SOURCE MATERIAL.
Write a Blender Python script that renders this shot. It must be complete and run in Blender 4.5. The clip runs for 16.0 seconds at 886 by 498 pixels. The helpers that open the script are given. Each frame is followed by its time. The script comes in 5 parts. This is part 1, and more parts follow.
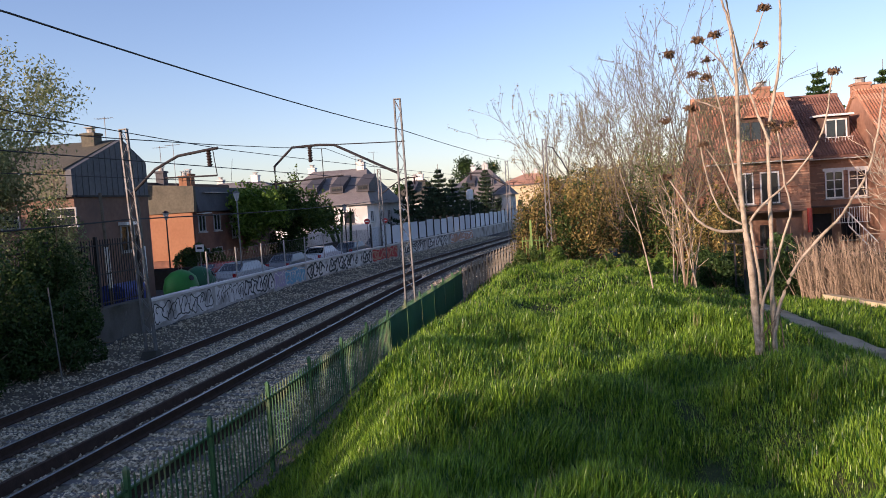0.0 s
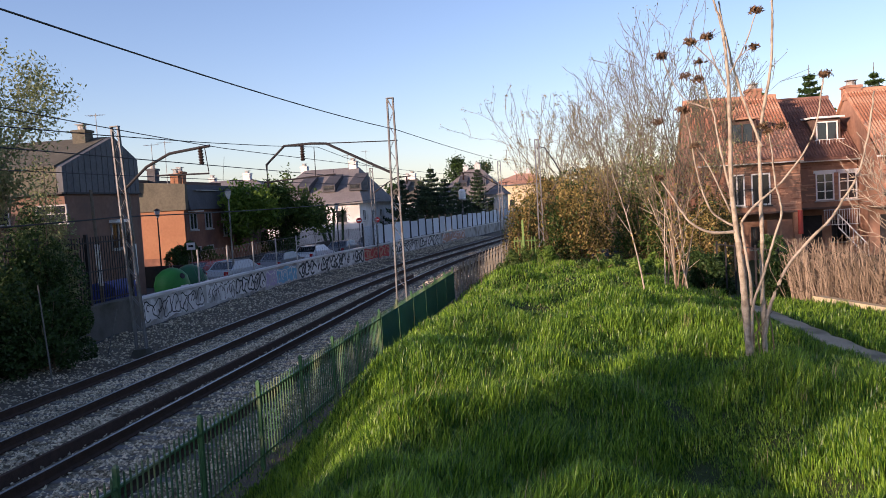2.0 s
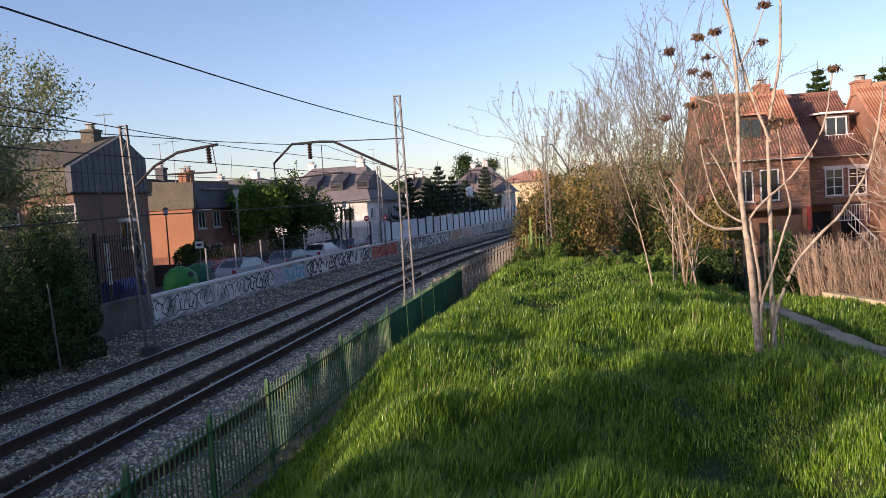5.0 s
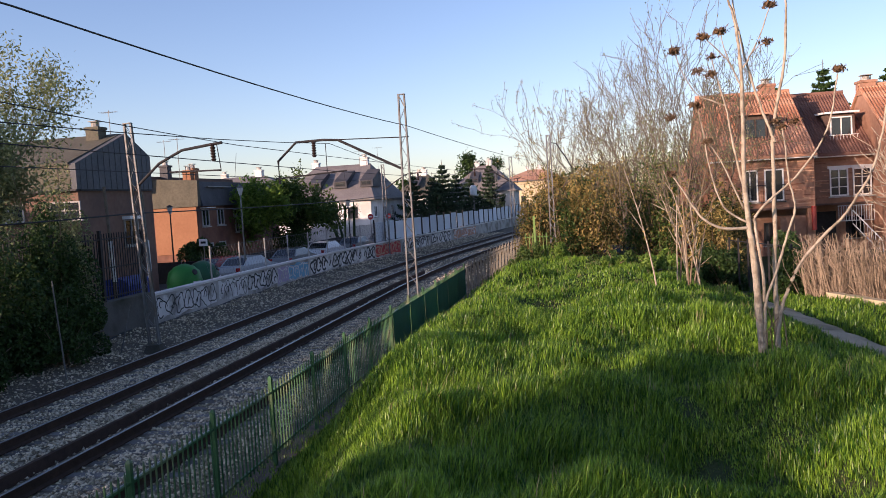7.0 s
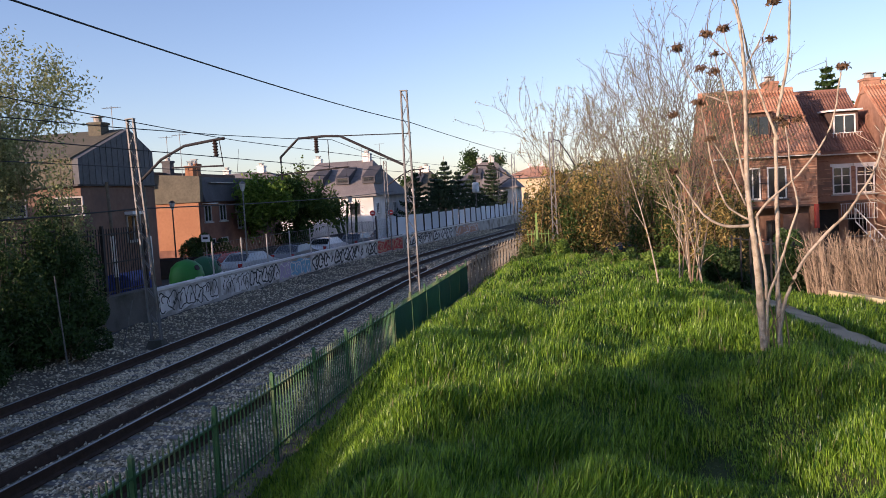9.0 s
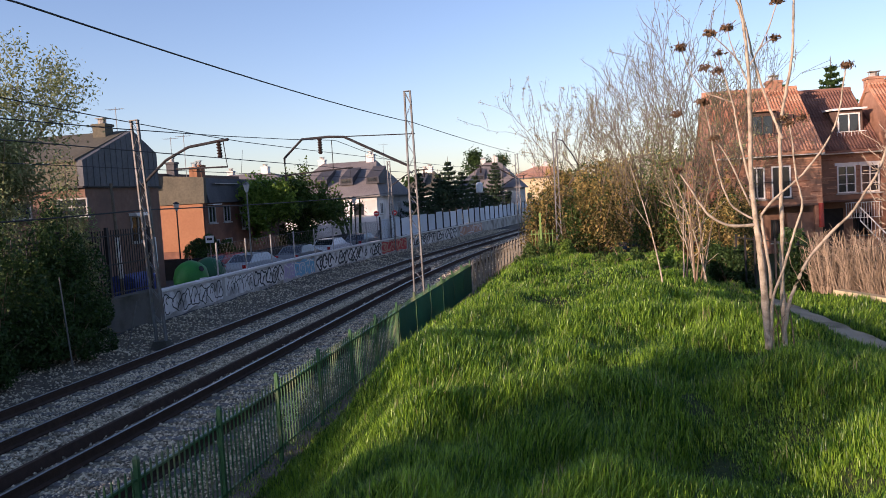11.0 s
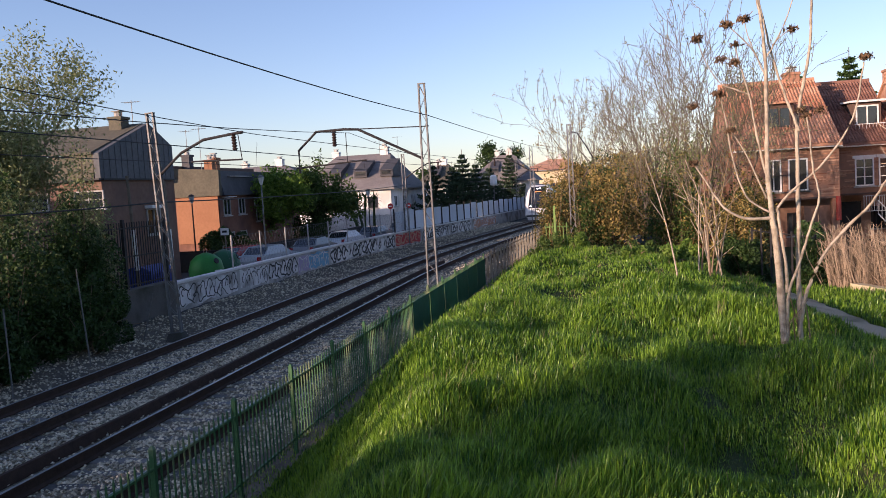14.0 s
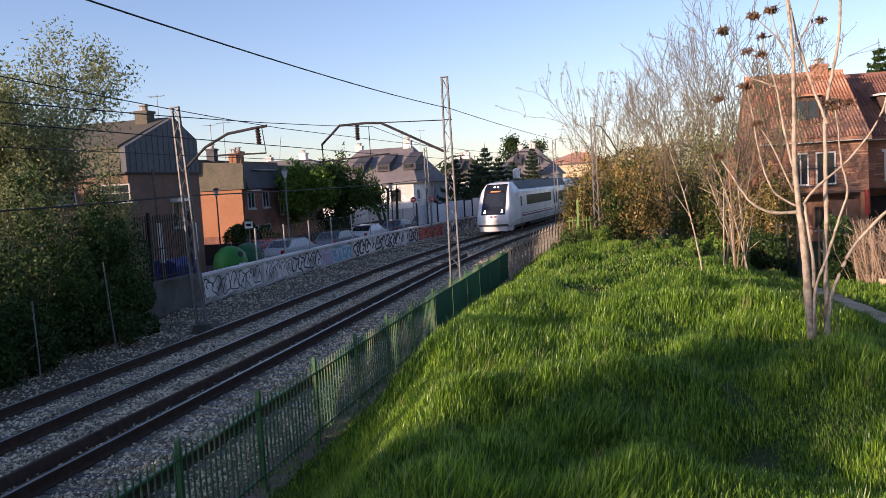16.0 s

WORK TO DO.
Copy the whole of the material above exactly, but not its images.

EXERCISE SOLUTION.
Write a Blender Python script that renders this shot. It must be complete and run in Blender 4.5. The clip runs for 16.0 seconds at 886 by 498 pixels. The helpers that open the script are given. Each frame is followed by its time. The script comes in 5 parts. This is part 1, and more parts follow.
0.0 s
2.0 s
5.0 s
7.0 s
9.0 s
11.0 s
14.0 s
16.0 s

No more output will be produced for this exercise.